Sounds like a nice night out, right?

Wrong. I don’t like going to theatre productions. They’re just not my thing. But I agreed to go with my friend because recently I’ve begun to better understand what Jesus means when he says that “If you try to hang on to your life, you will lose it. But if you give up your life for my sake, you will save it.”

I have a 2:1 in Computer Science from the University of Bristol. I’m smart, do well in interviews, and enjoy problem solving. I am confident (cocky as this may sound) that I could be on a £35k salary by now, if I wanted to be. I could have a nice car, a nice house, possibly even a family. I could be looking at a promotion in the near future.

All of that would take a lot of my time, energy, effort and attention. I could hang on to the life laid ahead of me, drummed into me since school – get a job, get a car, get a house, climb the career ladder, pay my taxes, retire, enjoy my last years, and then die.

And then…

… die.

All that hard work, and for what? A nice house and a good retirement? Really? That was worth it?

Back to the boys. What I found was, despite my inbuilt dislike of all things theatrical or musical, I had a fantastic night. Not because of the theatre. Don’t get me wrong – it’s not the worst thing I’ve ever watched – I’m sure it’s great if you’re into that sort of thing. No, the reason I had such a good time was because I watched three lads experience something fresh, new and exciting – and I watched the joy on their faces. I saw how much they appreciated what was happening around them. I saw life being experienced in its fullness.

I lost my evening. But in the process of giving it up, I found it.

I think the same is true of our lives as a whole.
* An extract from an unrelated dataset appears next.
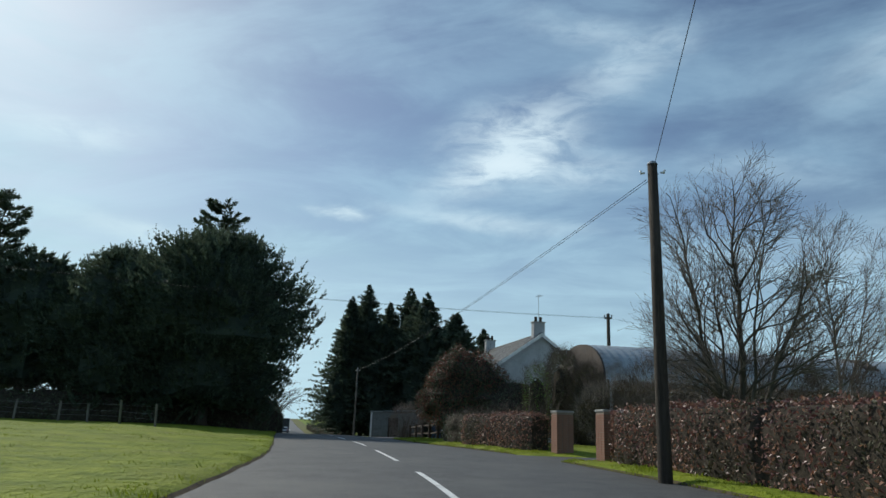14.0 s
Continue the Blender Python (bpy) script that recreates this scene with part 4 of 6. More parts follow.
crown_tree("large bare multi-stemmed beech with ivy round its base", (0.3, 88.5),
           [((-1.0, 0, 10.4), (5.0, 5.0, 5.4)), ((-4.8, 0, 11.4), (3.5, 3.8, 4.2)), ((-1.0, 0, 15.0), (2.7, 2.7, 2.6)), ((-0.3, 0, 18.0), (0.6, 0.6, 2.0)), ((2.2, 0, 11.2), (2.2, 3.4, 3.2)), ((4.2, 0, 7.1), (3.2, 4.0, 2.0)), ((5.8, 0, 7.4), (1.9, 2.2, 1.9)), ((-4.2, 0, 7.8), (3.8, 3.6, 2.6))],
           [[(0.3, 0, 0), (0.2, 0, 4), (0.35, 0, 9), (0.0, 0, 14), (-0.2, 0, 19.0)], [(0.7, -0.2, 0), (0.9, -0.2, 3.0), (1.7, -0.3, 7.5), (2.5, -0.3, 11.5)], [(-0.2, 0.2, 0), (-0.8, 0.2, 3.5), (-2.0, 0.3, 8.0), (-2.6, 0.3, 12.5), (-2.9, 0.3, 14.6)],
            [(-0.4, -0.2, 0), (-1.4, -0.3, 3.2), (-3.2, -0.4, 6.6), (-5.0, -0.4, 11.0), (-5.9, -0.4, 13.6)], [(0.0, 0.5, 0), (-0.2, 1.4, 4.5), (-0.8, 2.4, 10.0)], [(0.3, 0.1, 4.2), (2.4, 0.1, 5.2), (5.0, 0, 6.2), (6.6, 0, 6.4)], [(0.3, 0.1, 6.0), (2.4, -1.2, 7.0), (4.6, -2.2, 7.8)], [(0.2, 0.1, 7.5), (-2.0, -1.0, 8.6), (-4.6, -1.6, 9.0)], [(0.9, -0.2, 4.6), (2.4, -0.4, 6.6), (4.4, -0.5, 8.0), (6.4, -0.6, 8.6)], [(-1.2, -0.2, 3.4), (-3.4, -0.6, 5.4), (-6.6, -0.8, 6.8)], [(-1.9, 0.2, 7.4), (-4.0, 0.4, 9.6), (-6.6, 0.6, 11.6)], [(1.8, -0.3, 7.8), (3.0, -0.2, 10.4), (3.6, 0, 13.0)]],
           21, 0.31, ivy=6500, ivy_top=6.0, bulk=(1.0, 0.55, 0.5, 0.5, 0.4, 0.24, 0.2, 0.22, 0.24, 0.24, 0.26, 0.24), wind=0.35, bare=3.0, most=6.0, tip=0.0056, bends=2, gap=(0.24, 0.25, 0.18), sag=(0, 0.25, 0.05, 0), lift=(0, 0.35, 0.4, 0.4))

# ---- left side, grass bank and wood ----
hedge("square clipped dark hedge beside the drive", [(-7.5, 128.6), (-7.2, 131.4), (-6.9, 134.4)], 1.2, (1.38, 1.42, 1.4), ((DARK_LEAF, 0.7), (BROWN_LEAF, 0.3)), 0.08, 260, 60, 22, round_top=0.16, twig_len=0.12)
shrub("low dark bush leaning out of the clipped hedge", (-6.0, 131.6), (0.85, 1.6, 0.95), ((DARK_LEAF, 1.0),), 24, 0.07, 4200, core=0.92)
hedge("dark hedge at the mouth of the drive", [(-14.5, 130.2), (-12.2, 129.6), (-10.5, 129.2)], 1.3, (2.2, 2.0, 1.4), ((DARK_LEAF, 0.7), (BROWN_LEAF, 0.3)), 0.085, 220, 120, 23, twig_len=0.2)
hedge("dark field hedge behind the grass bank", [(-13.2, 146.0), (-17.0, 144.0), (-26.0, 142.5), (-44.0, 141.0)], 1.3, (1.0, 1.15, 1.2, 1.3), ((DARK_LEAF, 0.6), (BROWN_LEAF, 0.4)), 0.1, 110, 300, 26, twig_len=0.4, lumps=0.25)
WOOD = "dark conifers at the edge of the wood"
conifer("big broad dark cypress overhanging the road", (-45.0, 262.0), 15.2, 9.2, 31, clear=0.10, sprays=36000, size=0.44, trunk_r=0.45, droop=-0.12, core=0.86, dome=True)
conifer("broad dark cypress beside the larger one", (-51.5, 259.5), 13.4, 6.6, 30, clear=0.12, sprays=15000, size=0.5, trunk_r=0.42, core=0.86, dome=True)
for i, (x, y, h, r) in enumerate(((-58.5, 258.0, 12.8, 5.8), (-64.5, 254.0, 11.4, 5.4), (-70.5, 252.0, 10.0, 4.4), (-55.0, 268.0, 14.0, 6.5), (-67.0, 264.0, 12.5, 6.0))):
    conifer("dark cypress at the edge of the wood", (x, y), h, r, 33 + i, clear=0.19, sprays=5000, size=0.68, trunk_r=0.32, core=0.84, group=WOOD, dome=True)
tiered_pine("open layered cedar rising over the wood", (-49.0, 268.5), 20.6, 4.6, 47, clear=0.55, tiers=12, name="cedar", trunk_r=0.3)
tiered_pine("open layered pine above the wood", (-63.0, 257.5), 18.2, 4.2, 48, clear=0.3, tiers=16)
tiered_pine("tall pine with ragged needle layers", (-73.3, 257.0), 20.6, 4.0, 49, clear=0.2, tiers=26, shape=0.4, lift=0.1)
crown_tree("tall bare tree rising out of the dark wood", (-39.2, 216.8), [((0.3, 0, 10.6), (4.4, 4.4, 4.6)), ((2.6, 0, 9.4), (2.8, 3.2, 3.0))], [[(0, 0, 0), (-0.2, 0, 5), (-0.8, 0, 10.5)], [(0.8, 0, 0), (1.2, 0, 5), (1.6, 0, 11)], [(0.3, 0.4, 0), (0.6, 0.8, 6), (0.4, 1.2, 11)]], 40, 0.30, ivy=900, bulk=(0.8, 0.7, 0.5), wind=0.3, bare=6.0, most=5.0, tip=0.010, gap=(0.2, 0.28, 0.2), thin=(0.010, 0.012))
hedge("unclipped dark undergrowth beneath the wood", [(-78, 249), (-72, 249.5), (-60, 252.5), (-52, 257), (-47.0, 261.5), (-44.0, 266.0), (-44.3, 272), (-47, 279)], 2.4, (1.9, 2.2, 1.9, 2.2, 2.2, 2.4, 2.6, 2.6), ((DARK_LEAF, 0.7), (BROWN_LEAF, 0.3)), 0.13, 110, 2600, 41, lumps=0.5, round_top=0.6, twig_len=0.9)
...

We spend so much time building up our own experiences, our own kingdoms, our own ways, ideas, places, things – and nowhere near enough time stopping to think about what it might be like to serve others and their ways, their customs, their things. We spend no time stopping to wonder what life might be like if we were to share our ideas with others and share in theirs. We don’t pause and wonder, what if that’s what Jesus meant when he said “not my will, but Yours be done”?

If there’s one thing I can be sure of, it is that God loves me. If God loves me, then he wants the best for me. So if I give up serving myself and instead serve others; I know He will not let me down. I know that I was created to enjoy this life. To have life in all its fullness, was, after all, Jesus’ gift to us. Yet it required that we might take up our ‘crosses’ and follow Him.

Perhaps if we let go of our dreams, and we embraced God’s will in our lives, we would find the peace that surpasses understanding. We would know what it means to find true life.